$n$-ML: Mitigating Adversarial Examples via Ensembles of Topologically Manipulated Classifiers
This addresses the security vulnerability of ML systems to adversarial attacks, which is a critical problem for deploying reliable AI in safety-sensitive domains.
The paper tackles the problem of adversarial examples in machine learning by proposing n-ML, an ensemble defense method that trains multiple classifiers to classify adversarial examples differently. The approach maintains state-of-the-art benign accuracy on MNIST, CIFAR10, and GTSRB datasets while providing better resilience against adversarial attacks than existing defenses, often with lower computational overhead.

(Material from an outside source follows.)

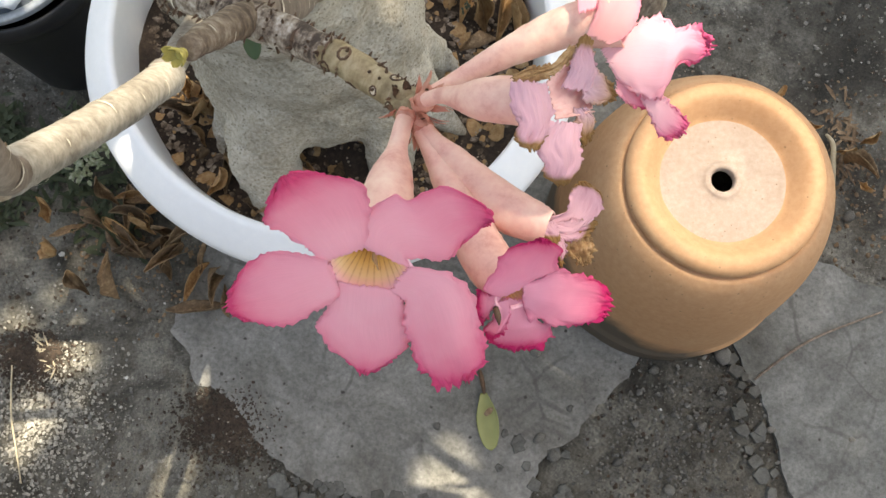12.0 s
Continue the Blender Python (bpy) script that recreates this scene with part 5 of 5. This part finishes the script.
def fallen_leaf():
    ob = thing("fallen_leaf", "pale green fallen leaf with a brown spot on the cement", "leaf")
    m = basis((0.228, 0.205, 0.010), (0.025, -0.092, 0.0), (0, 0, 1))
    thicken(part("blade", moved(blade(0.086, 0.033, base=0.3, widest=0.5, blunt=2.0, cup=0.2, bend=0.1), m), LEAF_FALLEN, ob), 0.0007)
    part("stalk", tube([(0.218, 0.238, 0.006, 0.003), (0.224, 0.222, 0.009, 0.004), (0.229, 0.204, 0.011, 0.0025)], around=8), SCAR_BROWN, ob, "dry brown stalk")
    part("spot", moved(blade(0.016, 0.009, base=0.6, widest=0.5, blunt=2.0, rows=8, columns=7), basis((0.234, 0.172, 0.0152), (0.6, 0.75, 0), (0, 0, 1))), DRY_LEAF, ob, "brown spot")
    return ob


fallen_leaf()


# ---- weeds and dry stalks ----
def sprigs(bm, x, y, z, count, long, wide, seed, spread=0.8):
    rng = random.Random(seed)
    for _ in range(count):
        w, lift = rng.uniform(0, 6.28), rng.uniform(0.15, 1.0)
        d = Vector((math.cos(w) * spread, math.sin(w) * spread, lift)).normalized()
        leaf = blade(long * rng.uniform(0.5, 1.2), wide * rng.uniform(0.7, 1.2), base=0.4, widest=0.5, blunt=1.8, bend=rng.uniform(-0.2, 0.6), cup=0.3, rows=4, columns=3)
        moved(leaf, basis((x + rng.gauss(0, long * 0.35), y + rng.gauss(0, long * 0.35), z), d, (0, 0, 1)))
        data = bpy.data.meshes.new("sprig")
        leaf.to_mesh(data)
        leaf.free()
        bm.from_mesh(data)
        bpy.data.meshes.remove(data)


def weed(name, label, category, spots, material, count, long, wide, seed, spread=0.8, kind=""):
    bm = bmesh.new()
    for k, (x, y, z) in enumerate(spots):
        sprigs(bm, x, y, z, count, long, wide, seed + k, spread)
    return thing(name, label, category, bm, material, kind=kind)


rng = random.Random(8)
weed("low_weeds", "dark low weeds in the shade beside the tub", "weeds", [(rng.uniform(-0.72, -0.36), rng.uniform(0.36, 0.56), 0.0) for _ in range(70)], WEED_DARK, 9, 0.035, 0.008, 40, kind="stuff")
weed("succulent_weed", "small pale grey-green succulent weed beside the white tub", "weed", [(-0.445, 0.512, 0.03), (-0.43, 0.492, 0.02), (-0.455, 0.478, 0.02), (-0.44, 0.455, 0.015), (-0.415, 0.505, 0.02), (-0.450, 0.500, 0.03), (-0.425, 0.480, 0.02), (-0.448, 0.465, 0.015)], WEED, 14, 0.016, 0.0065, 60, kind="stuff")
weed("tub_weed", "small dark green creeping weed on the potting soil", "weed", [(0.105 + 0.05 * rng.gauss(0, 1), 0.775 + 0.035 * rng.gauss(0, 1), 0.302 + rng.uniform(0, 0.035)) for _ in range(130)], WEED_GREY, 12, 0.0065, 0.0032, 70, kind="stuff")
weed("dry_stalk", "dry tan branching flower head on a tall stalk", "weed", [(-0.345 + 0.018 * rng.gauss(0, 1), 0.740 + 0.014 * rng.gauss(0, 1), 0.445 + rng.uniform(-0.02, 0.02)) for _ in range(16)], STRAW, 5, 0.018, 0.005, 90, kind="stuff")
weed("dry_grass", "dry straw-coloured grass beside the clay pot", "grass", [(0.745, 0.70, 0), (0.76, 0.68, 0), (0.77, 0.655, 0), (0.75, 0.635, 0), (0.73, 0.72, 0)], DRY_LEAF, 9, 0.032, 0.006, 110, 2.2, kind="stuff")
weed("straw_litter", "short pale straws on the ground", "litter", [(-0.45, 0.18, 0.002), (-0.43, 0.16, 0.002), (-0.46, 0.20, 0.002)], STRAW, 5, 0.02, 0.003, 130, 3.0, kind="stuff")


def stem(label, points, material, category="twig"):
    return thing("twig", label, category, tube(points, around=7, step=0.01, bumpy=0.1), material)


stem("dry stalk that carries a withered flower head", [(-0.40, 0.93, -0.02, 0.0035), (-0.375, 0.84, 0.20, 0.003), (-0.345, 0.745, 0.435, 0.002)], BARK_BROWN)
stem("thin dark twig lying on the pale cement", [(0.632, 0.280, 0.007, 0.0018), (0.68, 0.325, 0.008, 0.002), (0.73, 0.362, 0.007, 0.0018), (0.82, 0.410, 0.007, 0.0014)], BARK_BROWN)
stem("short pale dry twig lying beside the clay pot", [(0.734, 0.595, 0.005, 0.0040), (0.733, 0.636, 0.005, 0.0045), (0.731, 0.670, 0.005, 0.0040), (0.719, 0.685, 0.005, 0.0025)], STRAW)
stem("thin pale straw lying on the ground", [(-0.490, 0.150, 0.003, 0.0012), (-0.474, 0.08, 0.006, 0.0015), (-0.455, 0.03, 0.006, 0.0014), (-0.437, -0.02, 0.003, 0.001)], STRAW)


# ---- stones ----
def fragment(x, y, size, seed, high):
    """A flat broken piece of cement with sharp corners."""
    rng = random.Random(seed)
    bm = bmesh.new()
    count = rng.choice((4, 5, 5, 6))
    rim = [(size * rng.uniform(0.7, 1.15) * math.cos(2 * math.pi * (k + rng.uniform(-0.25, 0.25)) / count), size * rng.uniform(0.6, 1.1) * math.sin(2 * math.pi * (k + rng.uniform(-0.25, 0.25)) / count)) for k in range(count)]
    rings = [[bm.verts.new((a * f, b * f, z + (0.001 * noise.noise(Vector((a * 90, b * 90, seed))) if z > 0 else 0))) for a, b in rim] for f, z in ((1.05, -0.004), (1.0, high * 0.7), (0.9, high))]
    for p, q in zip(rings, rings[1:]):
        for k in range(count):
            bm.faces.new((p[k], p[(k + 1) % count], q[(k + 1) % count], q[k]))
    bm.faces.new(rings[-1])
    moved(bm, pose(x, y, 0, rng.uniform(-3, 3), rng.uniform(-3, 3), rng.uniform(0, 360)))
    return thing("cement_fragment", "broken flat piece of grey cement on the ground", "cement fragment", bm, CEMENT_DIM, "broken cement pieces", smooth=False)


rng = random.Random(17)
for k in range(34):
    fragment(-0.06 + 0.0076 * k + rng.uniform(-0.006, 0.006), 0.030 + rng.uniform(-0.022, 0.010), rng.uniform(0.008, 0.015), k, rng.uniform(0.003, 0.006))
for k in range(20):
    fragment(0.605 + 0.0045 * k + rng.uniform(-0.02, 0.012), 0.31 - 0.0135 * k + rng.uniform(-0.01, 0.01), rng.uniform(0.008, 0.016), 50 + k, rng.uniform(0.003, 0.006))
for k in range(12):
    fragment(rng.uniform(0.24, 0.40), rng.uniform(0.02, 0.16), rng.uniform(0.007, 0.014), 90 + k, rng.uniform(0.003, 0.006))
SHAPES = []
for k in range(6):
    SHAPES.append(mesh_of("pebble", stone_bm(1.0, k * 3.7), STONE))


def pebble(x, y, size, k, label="small grey pebble lying on the ground"):
    ob = new("pebble", SHAPES[k % 6])
    ob.matrix_basis = pose(x, y, size * 0.35, 0, 0, k * 47) @ Matrix.Diagonal((size, size * (0.7 + 0.1 * (k % 4)), size, 1))
    return tagged(ob, label, "stone", "pebbles")


for k, (x, y, size) in enumerate(((-0.046, 0.008, 0.007), (0.319, 0.149, 0.009), (0.344, 0.127, 0.010), (0.584, 0.310, 0.013), (0.663, 0.209, 0.007), (0.481, 0.274, 0.008), (0.372, 0.071, 0.009), (0.784, 0.21, 0.006), (0.300, 0.277, 0.010), (0.763, 0.554, 0.010), (0.165, 0.147, 0.006), (0.556, 1.039, 0.006), (0.573, 1.016, 0.005), (0.612, 1.01, 0.006), (0.514, 0.87, 0.005), (0.40, 0.02, 0.009), (0.44, 0.13, 0.008), (0.56, 0.2, 0.008), (0.52, 0.10, 0.009), (-0.46, 0.06, 0.007), (-0.465, 0.045, 0.008), (0.36, 0.20, 0.006), (0.46, 0.19, 0.006))):
    pebble(x, y, size, k)
chip = thing("brick_chip", "small red brick chip lying on the cement", "brick chip", moved(stone_bm(0.013, 5.5, 0.5), Matrix.Translation((0.295, 0.303, 0.005))), BRICK_BIT)
thing("brick_chip", "small red brick chip lying in the dirt", "brick chip", moved(stone_bm(0.015, 9.5, 0.5), Matrix.Translation((0.302, 1.0, 0.004))), BRICK_BIT)


def on_ground(rng):
    while True:
        x, y = rng.uniform(-0.95, 1.05), rng.uniform(-0.25, 1.5)
        c = Vector((x, y, 0))
        dense = 0.5 + 0.9 * noise.noise(c * 3.1 + Vector((2, 0, 0)))
        if 0.40 < x < 0.70 and y < 0.33:
            dense += 0.55
        if 0.15 < x < 0.5 and y > 0.95:
            dense += 0.5
        if x > 0.25 and y > 0.7:
            dense -= 0.05
        if -0.6 < x < 0.0 and y < 0.16:
            dense += 0.35
        if -0.2 < x < 0.36 and 0.08 < y < 0.4:
            dense -= 0.5
        if rng.random() < dense:
            return x, y, 0.0


scatter("grit", "pale and dark grit strewn over the concrete", "gravel", 10500, on_ground, STONE, 0.0007, 0.0040, 21, 0.45)
scatter("coarse_grit", "coarse brown and grey grit strewn behind the tub", "gravel", 3600, lambda rng: (0.30 + 0.085 * rng.gauss(0, 1), 0.97 + 0.12 * rng.gauss(0, 1), 0.0), CHIP, 0.0008, 0.0042, 24, 0.45)
scatter("coarse_grit", "coarse grey grit strewn in front of the clay pot", "gravel", 900, lambda rng: (0.52 + 0.075 * rng.gauss(0, 1), 0.17 + 0.09 * rng.gauss(0, 1), 0.0), STONE, 0.0010, 0.0045, 25, 0.45)
scatter("coarse_grit", "coarse grey grit strewn over the dirt", "gravel", 1100, lambda rng: (-0.16 + 0.16 * rng.gauss(0, 1), 0.03 + 0.05 * rng.gauss(0, 1), 0.0), STONE, 0.0010, 0.0042, 26, 0.45)
scatter("leaf_crumbs", "rotting dark leaf bits beside the clay pot", "litter", 420, lambda rng: (0.745 + 0.045 * rng.gauss(0, 1), 0.63 + 0.075 * rng.gauss(0, 1), 0.001), DRY_LEAF, 0.0010, 0.0048, 27, 0.2)
scatter("white_flecks", "scattered white flecks of paint and paper on the ground", "litter", 90, on_ground, FLECK, 0.0012, 0.0048, 23, 0.35)
scatter("dirt_crumbs", "dark crumbs of soil strewn over the concrete", "dirt", 8500, on_ground, SOIL, 0.0006, 0.0040, 22, 0.35)



def heap(x, y, wide):
    return lambda rng: (x + wide * rng.gauss(0, 1), y + 0.8 * wide * rng.gauss(0, 1), 0.001)


scatter("soil_heap", "dark heap of rotting leaf bits and soil beside the cement", "dirt", 5200, heap(-0.150, 0.108, 0.034), SOIL, 0.0005, 0.0030, 31, 0.4)
scatter("soil_heap", "small dark heap of soil under the straws", "dirt", 3000, heap(-0.462, 0.165, 0.028), SOIL, 0.0005, 0.0028, 32, 0.4)
scatter("gravel", "pale coarse gravel on the ground", "gravel", 2600, lambda rng: (-0.42 + 0.05 * rng.gauss(0, 1), 0.075 + 0.06 * rng.gauss(0, 1), 0.0), GRAVEL, 0.0007, 0.0034, 34, 0.5)
scatter("leaf_crumbs", "crumbled brown leaf bits round the fallen leaves", "litter", 380, heap(-0.33, 0.37, 0.09), DRY_LEAF, 0.0008, 0.0042, 33, 0.15)


def scrap():
    bm = bmesh.new()
    rows = []
    for i in range(10):
        row = []
        for j in range(14):
            x, y = -0.60 + 0.125 * i / 9, -0.14 + 0.20 * j / 13
            x -= 0.05 * (j / 13) ** 2 * (i / 9)
            row.append(bm.verts.new((x, y, 0.012 + 0.030 * (1 - i / 9) + 0.010 * noise.noise(Vector((x * 18, y * 18, 0))))))
        rows.append(row)
    for p, q in zip(rows, rows[1:]):
        for j in range(13):
            bm.faces.new((p[j], q[j], q[j + 1], p[j + 1]))
    return thicken(thing("plastic_sheet", "crumpled grey plastic sheet lying on the ground", "plastic sheet", bm, SCRAP), 0.002)


scrap()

This paper proposes a new defense called $n$-ML against adversarial examples, i.e., inputs crafted by perturbing benign inputs by small amounts to induce misclassifications by classifiers. Inspired by $n$-version programming, $n$-ML trains an ensemble of $n$ classifiers, and inputs are classified by a vote of the classifiers in the ensemble. Unlike prior such approaches, however, the classifiers in the ensemble are trained specifically to classify adversarial examples differently, rendering it very difficult for an adversarial example to obtain enough votes to be misclassified. We show that $n$-ML roughly retains the benign classification accuracies of state-of-the-art models on the MNIST, CIFAR10, and GTSRB datasets, while simultaneously defending against adversarial examples with better resilience than the best defenses known to date and, in most cases, with lower classification-time overhead.